兄姉からは、祖母は怒ると怖いと言われていたが、自分には甘かったらしい。
自分にとって世界の中心だった祖母。
そんな祖母が震えながら自分を抱き締めて泣いていたのを覚えてる。
自分は良く覚えていないのだが、切っ掛けは四歳の時。
祖母といつものように歩いて近くのスーパーに買い物に出掛けた時だったらしい。
隣というには少し離れているものの、母方の姉、自分からすると伯母にあたる人に出会った時、自分はいつもと違う場面での出会いだったので、誰か理解することができなかった。
伯母さんは当時の事を振り返ると、その時は自分の事を礼儀は良いが物覚えは悪い子、位に思っていたらしいが、祖母は妙な胸騒ぎがして自分を連れて病院に連れて行った。
「この子は先天性相貌失認ですね。100人に2人と言われてますが、自分がこの症例を担当するのは初めてですね。」
難しい話を医者と祖母は続ける中、自分は看護師さんから絵本のような、クイズのような物に夢中になっていた。

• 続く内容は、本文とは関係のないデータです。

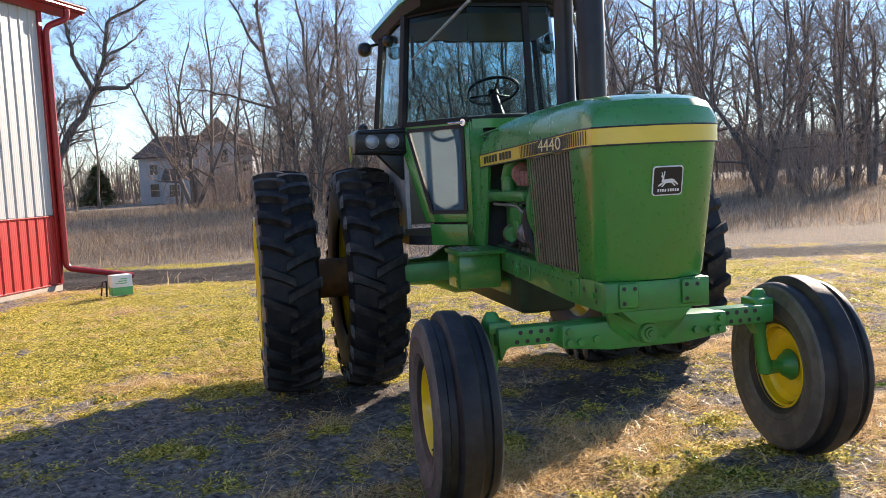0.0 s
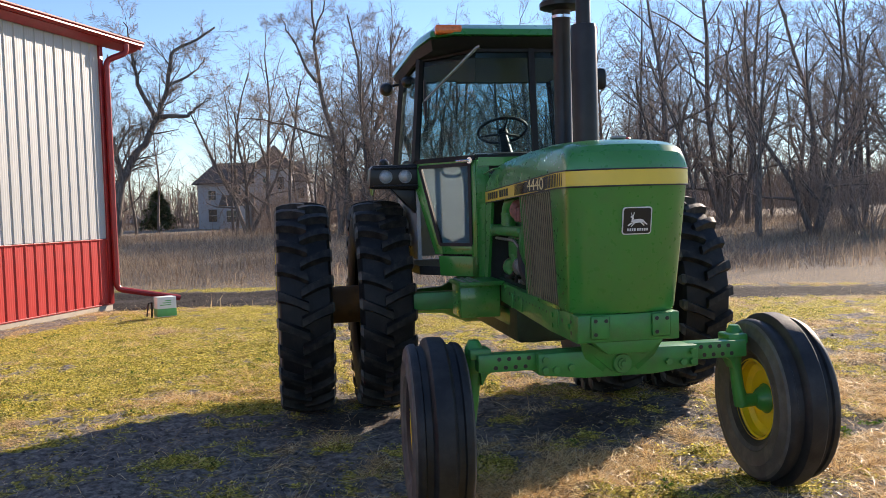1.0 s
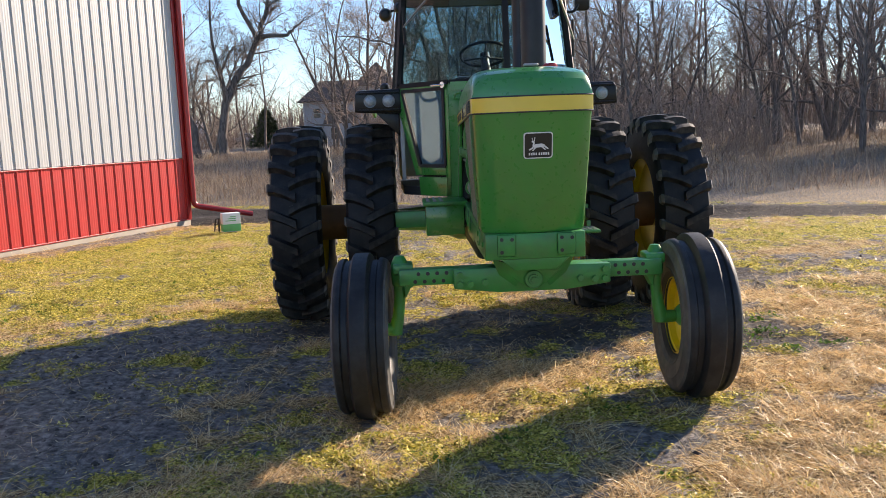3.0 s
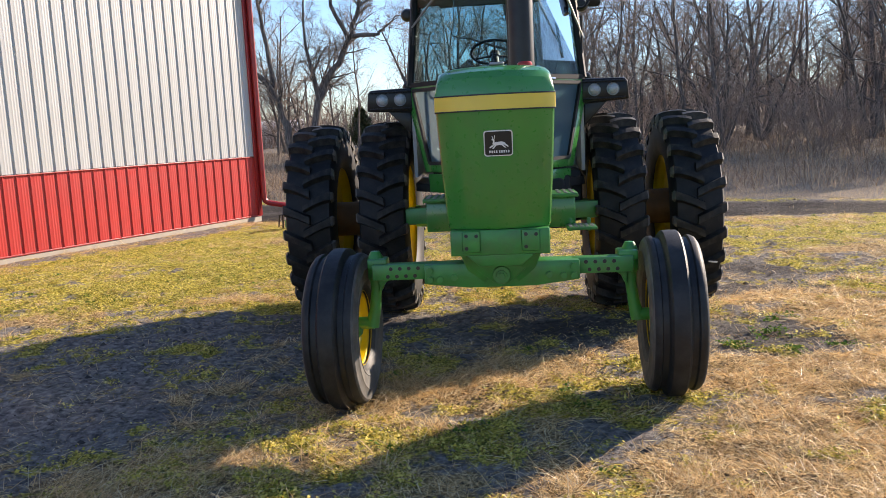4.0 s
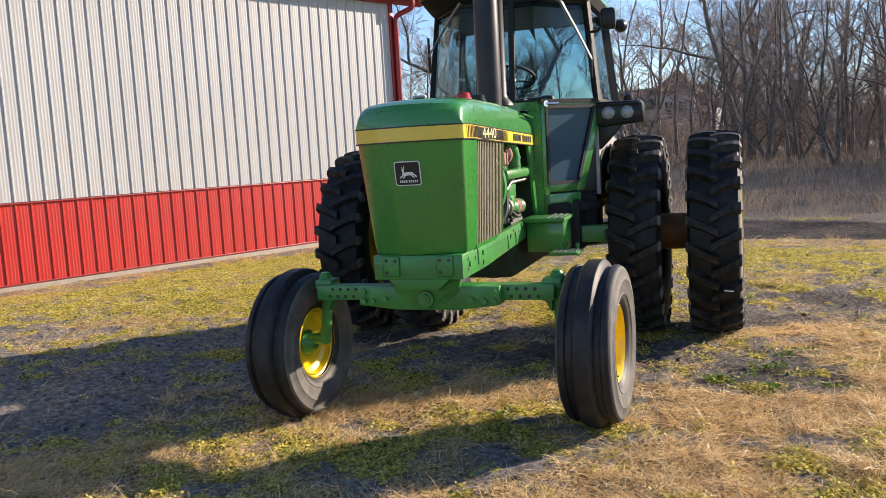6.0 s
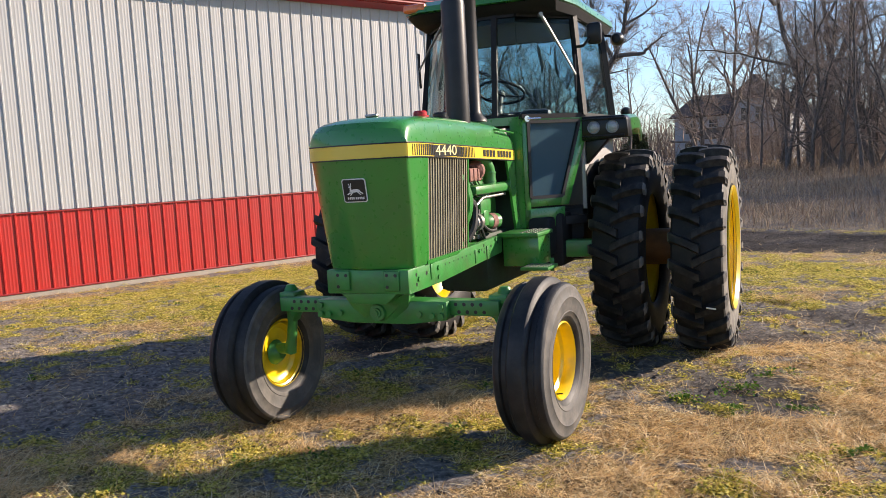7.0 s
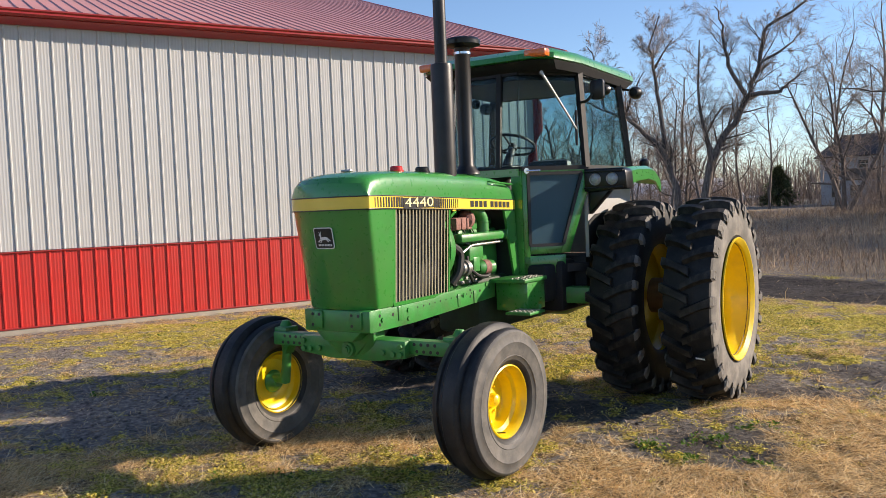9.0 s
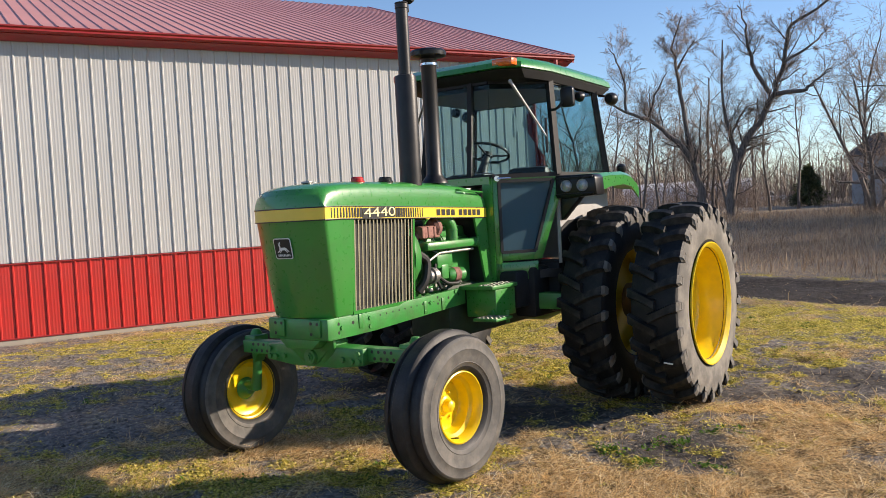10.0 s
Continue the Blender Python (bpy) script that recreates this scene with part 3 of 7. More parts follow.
for s in (1, -1):
    bm = bmesh.new()
    box(bm, (s * 0.235, 1.42, 1.487), (0.10, 0.74, 0.072), 0.026)
    box(bm, (s * 0.245, 1.78, 1.487), (0.09, 0.018, 0.085), 0.006)
    part("intake_tube", bm, GREEN_CAST, tractor, "green intake tube along the engine")
    bm = bmesh.new()
    tube(bm, fillet_path([(s * 0.225, 1.47, 1.49), (s * 0.225, 1.475, 1.62), (s * 0.215, 1.42, 1.70), (s * 0.12, 1.33, 1.71)], 0.07), 0.050, 14)
    for zz in (1.535, 1.60):
        tube(bm, [(s * 0.225, 1.472, zz), (s * 0.225, 1.473, zz + 0.012)], 0.054, 14)
    part("intake_elbow", bm, GREEN_CAST, tractor)
    bm = bmesh.new()
    box(bm, (s * 0.18, 1.17, 1.60), (0.11, 0.26, 0.10), 0.016)
    for yy in (1.06, 1.14, 1.22):
        box(bm, (s * 0.236, yy, 1.60), (0.012, 0.03, 0.085), 0.004)
    tube(bm, [(s * 0.17, 1.08, 1.60), (s * 0.17, 1.02, 1.55), (s * 0.15, 0.99, 1.46)], 0.035, 10)
    lathe(bm, [(0.0, 0.05), (0.05, 0.045), (0.075, 0.02), (0.075, -0.02), (0.05, -0.045), (0.0, -0.05)], 18, Matrix.Translation((s * 0.19, 1.27, 1.63)) @ Matrix.Rotation(radians(90), 4, "Z"))
    part("manifold", bm, RUST, tractor, "rusty exhaust manifold and turbo")
    bm = bmesh.new()
    box(bm, (s * 0.19, 1.34, 1.36), (0.10, 0.22, 0.12), 0.015)
    box(bm, (s * 0.21, 1.33, 1.27), (0.07, 0.10, 0.12), 0.012)
    for k in range(4):
        tube(bm, [(s * 0.22, 1.26 + 0.05 * k, 1.42), (s * 0.22, 1.26 + 0.05 * k, 1.445)], 0.014, 6)
    part("injection_pump", bm, GREEN_CAST, tractor, "green fuel injection pump")
    bm = bmesh.new()
    for k in range(4):
        tube(bm, fillet_path([(s * 0.22, 1.26 + 0.05 * k, 1.44), (s * 0.235, 1.22 + 0.07 * k, 1.435), (s * 0.20, 1.20 + 0.12 * k, 1.45), (s * 0.12, 1.20 + 0.13 * k, 1.56)], 0.03), 0.005, 6)
    tube(bm, fillet_path([(s * 0.24, 1.08, 1.36), (s * 0.25, 1.17, 1.40), (s * 0.25, 1.24, 1.425), (s * 0.25, 1.74, 1.43)], 0.04), 0.011, 8)
    part("fuel_line", bm, STEEL, tractor)
    bm = bmesh.new()
    tube(bm, fillet_path([(s * 0.22, 0.98, 1.44), (s * 0.235, 1.10, 1.38), (s * 0.235, 1.06, 1.22), (s * 0.2, 1.00, 1.14)], 0.06), 0.036, 10)
    tube(bm, fillet_path([(s * 0.22, 1.25, 1.24), (s * 0.25, 1.34, 1.17), (s * 0.25, 1.50, 1.16), (s * 0.2, 1.60, 1.20)], 0.05), 0.014, 8)
    tube(bm, fillet_path([(s * 0.22, 1.22, 1.34), (s * 0.24, 1.20, 1.22), (s * 0.24, 1.26, 1.14)], 0.05), 0.012, 8)
    part("hose", bm, SEAL, tractor, "black rubber hoses")
    bm = bmesh.new()
    lathe(bm, [(0.0, 0.07), (0.045, 0.07), (0.052, 0.05), (0.052, -0.06), (0.04, -0.07), (0.0, -0.07)], 18, Matrix.Translation((s * 0.21, 1.18, 1.25)) @ Matrix.Rotation(radians(90), 4, "Z"))
    lathe(bm, [(0.052, 0.03), (0.066, 0.03), (0.066, -0.02), (0.052, -0.02)], 18, Matrix.Translation((s * 0.21, 1.18, 1.25)) @ Matrix.Rotation(radians(90), 4, "Z"))
    part("alternator", bm, STEEL, tractor, "dull metal alternator")
    bm = bmesh.new()
    lathe(bm, [(0.0, 0.10), (0.04, 0.10), (0.058, 0.08), (0.060, -0.06), (0.05, -0.09), (0.0, -0.09)], 18, Matrix.Translation((s * 0.20, 1.52, 1.23)) @ Matrix.Rotation(radians(75), 4, "Z"))
    part("oil_filter", bm, GREEN_CAST, tractor)
    bm = bmesh.new()
    lathe(bm, [(0.061, 0.03), (0.0625, 0.03), (0.0625, -0.03), (0.061, -0.03)], 18, Matrix.Translation((s * 0.20, 1.52, 1.23)) @ Matrix.Rotation(radians(75), 4, "Z"))
    part("filter_band", bm, RUST, tractor)
    for k in range(6):
        bm = bmesh.new()
        bolt(bm, (s * 0.13, 1.08 + 0.12 * k, 1.16), (s, 0, 0), 0.014, 0.02)
        box(bm, (s * 0.15, 1.10 + 0.11 * k, 1.13), (0.06, 0.05, 0.03), 0.006)
        part("engine_bracket", bm, STEEL, tractor)

# frame rails and front casting
for s in (1, -1):
    bm = bmesh.new()
    prism(bm, [(s * 0.285, -0.13, 0.925), (s * 0.285, -0.13, 1.072), (s * 0.275, 1.55, 1.12), (s * 0.275, 1.55, 0.985), (s * 0.285, 0.35, 0.93)], (-s * 0.045, 0, 0), 0.004)
    frame_rail = part("frame_rail", bm, GREEN_CAST, tractor, "green painted frame rail with bolt holes")
    for y, z, r in [(0.42 + 0.075 * k, 1.035 + 0.027 * k * 0.075, 0.0075) for k in range(11)] + [(-0.03, 1.03, 0.012), (-0.03, 0.97, 0.012), (0.12, 1.02, 0.014), (1.15, 1.08, 0.011), (1.15, 1.03, 0.011), (1.3, 1.06, 0.012), (1.45, 1.07, 0.010)]:
        bm = bmesh.new()
        x = s * (0.2855 - 0.006 * (y + 0.13))
        cyl(bm, (x - s * 0.004, y, z), (x + s * 0.0008, y, z), r, 10)
        part("bolt_hole", bm, DARK_MARK, frame_rail)
    for y, z in ((0.0, 1.0), (0.30, 1.03), (0.30, 0.97), (1.05, 1.05), (1.25, 1.02), (1.4, 1.1)):
        bm = bmesh.new()
        bolt(bm, (s * (0.285 - 0.006 * (y + 0.13)), y, z), (s, 0, 0), 0.016, 0.010)
        part("frame_bolt", bm, GREEN_CAST, frame_rail)
    for y in (0.20, 0.98, 1.22):
        bm = bmesh.new()
        box(bm, (s * (0.288 - 0.006 * (y + 0.13)), y, 1.02), (0.012, 0.045, 0.10), 0.005)
        part("cast_boss", bm, GREEN_CAST, frame_rail)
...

珍しい症例に医者は誰が見ても分かるように少し興奮しているようだったが、反対に祖母の声は苦しそうな声音に変わって来ていることに気付いて「おばあちゃん大丈夫?」と声を掛けた。
祖母は「…大丈夫よ。…大丈夫。」と自分を抱き締めながら泣いていた。
家族が今まで、自分が相貌失認であると気付かなかったのは、身近に居る人の声や髪型、体型、服装で誰なのかを判断していたからだそうだ。
顔が分からないのか?目が悪いとかじゃなくて?脳に問題が?
その日の夜はそんな話で持ち切りだったらしい。
小学校、中学校と、相変わらず顔は分からないが、大きくなるに連れて親しい友人もできた。
高校生になっても、祖母の一週間に一度の買い物には必ずついて行っていた。
優しい匂いのする祖母。
大好きな祖母の声。
自分の世界の中心だった祖母。
そんな祖母が今日息を引き取った。
悲しかった。
風邪を拗らせただけ、と言っていた祖母は、肺炎になり病室で物言わぬ遺体になっている。
病室で見た祖母の顔には白い布が掛けられており、怖かった。
そこに居る何かは生きていない。
そんな強烈な何かを感じ取ったからだ。
大好きな祖母。
優しい声で色々と昔話を聞かせてくれる祖母。
そんな祖母は、ここに居るけど、もう居ない。
頬に流れる涙に気付いた時、何処からともなく風が吹き、祖母の顔を覆っていた布がひらりと宙を舞う。
僕はその時初めて気付いたのだ。
「…死体の顔は分かるんだな。」と。
自分の中で何かが壊れた気がした。